## [GIVEN TASK]
Exactly repeat the material, dropping only the pictures.
(begin)
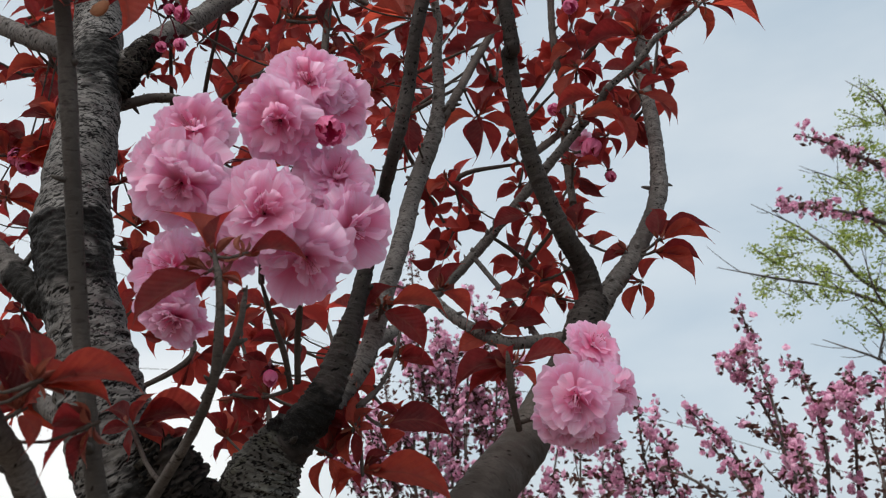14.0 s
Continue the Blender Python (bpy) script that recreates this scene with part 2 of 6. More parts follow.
LEAF = leaf_material()
PETAL = petal_material("pink_petal", (0.92, 0.71, 0.87), (0.89, 0.28, 0.50), 0.68)
BUD = petal_material("bud_petal", (0.84, 0.30, 0.50), (0.62, 0.055, 0.20), 0.45)
PALE_BUD = petal_material("pale_bud_petal", (0.93, 0.55, 0.74), (0.86, 0.24, 0.44), 0.5)
CALYX = plain("maroon_calyx", (0.13, 0.018, 0.03), (0.06, 0.008, 0.014), 180.0, 0.45)
STAMEN = plain("stamen", (0.72, 0.28, 0.34), (0.46, 0.10, 0.17), 200.0, 0.5)
SCALE = plain("papery_scale", (0.48, 0.24, 0.13), (0.30, 0.13, 0.07), 150.0, 0.6, 0.25)
YOUNG_LEAF = plain("young_leaf", (0.30, 0.085, 0.050), (0.12, 0.026, 0.022), 60.0, 0.5, 0.4)
FAR_LEAF = plain("small_red_leaf", (0.50, 0.056, 0.042), (0.12, 0.015, 0.017), 9.0, 0.55, 0.5)
FAR_DARK_LEAF = plain("small_bronze_leaf", (0.10, 0.04, 0.03), (0.04, 0.018, 0.016), 9.0, 0.5, 0.2)
FAR_BLOOM = plain("small_pink_bloom", (0.84, 0.54, 0.68), (0.58, 0.22, 0.38), 6.0, 0.7, 0.35)
FAR_BARK = plain("grey_twig_bark", (0.09, 0.075, 0.068), (0.045, 0.037, 0.033), 30.0, 0.8)
SPRING_LEAF = plain("spring_green_leaf", (0.36, 0.42, 0.10), (0.17, 0.25, 0.05), 2.0, 0.5, 0.45)
GRASS = plain("dry_earth", (0.15, 0.115, 0.085), (0.08, 0.06, 0.045), 3.0, 0.9)
CABLE = plain("cable_sheath", (0.10, 0.10, 0.10), (0.06, 0.06, 0.06), 8.0, 0.6)


# ---- building helpers ----
def mesh_of(name, verts, faces, uvs=None, smooth=True):
    me = bpy.data.meshes.new(name)
    me.from_pydata([tuple(v) for v in verts], [], faces)
    if uvs is not None:
        layer = me.uv_layers.new(name="UVMap")
        layer.data.foreach_set("uv", [c for poly in faces for i in poly for c in uvs[i]])
    if smooth:
        me.polygons.foreach_set("use_smooth", [True] * len(me.polygons))
    me.update()
    return me


def part(name, me, material, parent, label=""):
    ob = new(name, me)
    if not me.materials:
        me.materials.append(material)
    ob.parent = parent
    return tagged(ob, label)


ORIGINS = {}  # where each unturned parent stands


def settle(ob, m):
    """Puts a part at the pose m of the world."""
    up = ob.parent
    root = ORIGINS.get(up.name, Vector())
    ORIGINS[ob.name] = m.translation.copy()
    ob.matrix_basis = Matrix.Translation(-root) @ m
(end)
## [EXERCISE ANSWER]
14.0 s
Continue the Blender Python (bpy) script that recreates this scene with part 2 of 6. More parts follow.
LEAF = leaf_material()
PETAL = petal_material("pink_petal", (0.92, 0.71, 0.87), (0.89, 0.28, 0.50), 0.68)
BUD = petal_material("bud_petal", (0.84, 0.30, 0.50), (0.62, 0.055, 0.20), 0.45)
PALE_BUD = petal_material("pale_bud_petal", (0.93, 0.55, 0.74), (0.86, 0.24, 0.44), 0.5)
CALYX = plain("maroon_calyx", (0.13, 0.018, 0.03), (0.06, 0.008, 0.014), 180.0, 0.45)
STAMEN = plain("stamen", (0.72, 0.28, 0.34), (0.46, 0.10, 0.17), 200.0, 0.5)
SCALE = plain("papery_scale", (0.48, 0.24, 0.13), (0.30, 0.13, 0.07), 150.0, 0.6, 0.25)
YOUNG_LEAF = plain("young_leaf", (0.30, 0.085, 0.050), (0.12, 0.026, 0.022), 60.0, 0.5, 0.4)
FAR_LEAF = plain("small_red_leaf", (0.50, 0.056, 0.042), (0.12, 0.015, 0.017), 9.0, 0.55, 0.5)
FAR_DARK_LEAF = plain("small_bronze_leaf", (0.10, 0.04, 0.03), (0.04, 0.018, 0.016), 9.0, 0.5, 0.2)
FAR_BLOOM = plain("small_pink_bloom", (0.84, 0.54, 0.68), (0.58, 0.22, 0.38), 6.0, 0.7, 0.35)
FAR_BARK = plain("grey_twig_bark", (0.09, 0.075, 0.068), (0.045, 0.037, 0.033), 30.0, 0.8)
SPRING_LEAF = plain("spring_green_leaf", (0.36, 0.42, 0.10), (0.17, 0.25, 0.05), 2.0, 0.5, 0.45)
GRASS = plain("dry_earth", (0.15, 0.115, 0.085), (0.08, 0.06, 0.045), 3.0, 0.9)
CABLE = plain("cable_sheath", (0.10, 0.10, 0.10), (0.06, 0.06, 0.06), 8.0, 0.6)


# ---- building helpers ----
def mesh_of(name, verts, faces, uvs=None, smooth=True):
    me = bpy.data.meshes.new(name)
    me.from_pydata([tuple(v) for v in verts], [], faces)
    if uvs is not None:
        layer = me.uv_layers.new(name="UVMap")
        layer.data.foreach_set("uv", [c for poly in faces for i in poly for c in uvs[i]])
    if smooth:
        me.polygons.foreach_set("use_smooth", [True] * len(me.polygons))
    me.update()
    return me


def part(name, me, material, parent, label=""):
    ob = new(name, me)
    if not me.materials:
        me.materials.append(material)
    ob.parent = parent
    return tagged(ob, label)


ORIGINS = {}  # where each unturned parent stands


def settle(ob, m):
    """Puts a part at the pose m of the world."""
    up = ob.parent
    root = ORIGINS.get(up.name, Vector())
    ORIGINS[ob.name] = m.translation.copy()
    ob.matrix_basis = Matrix.Translation(-root) @ m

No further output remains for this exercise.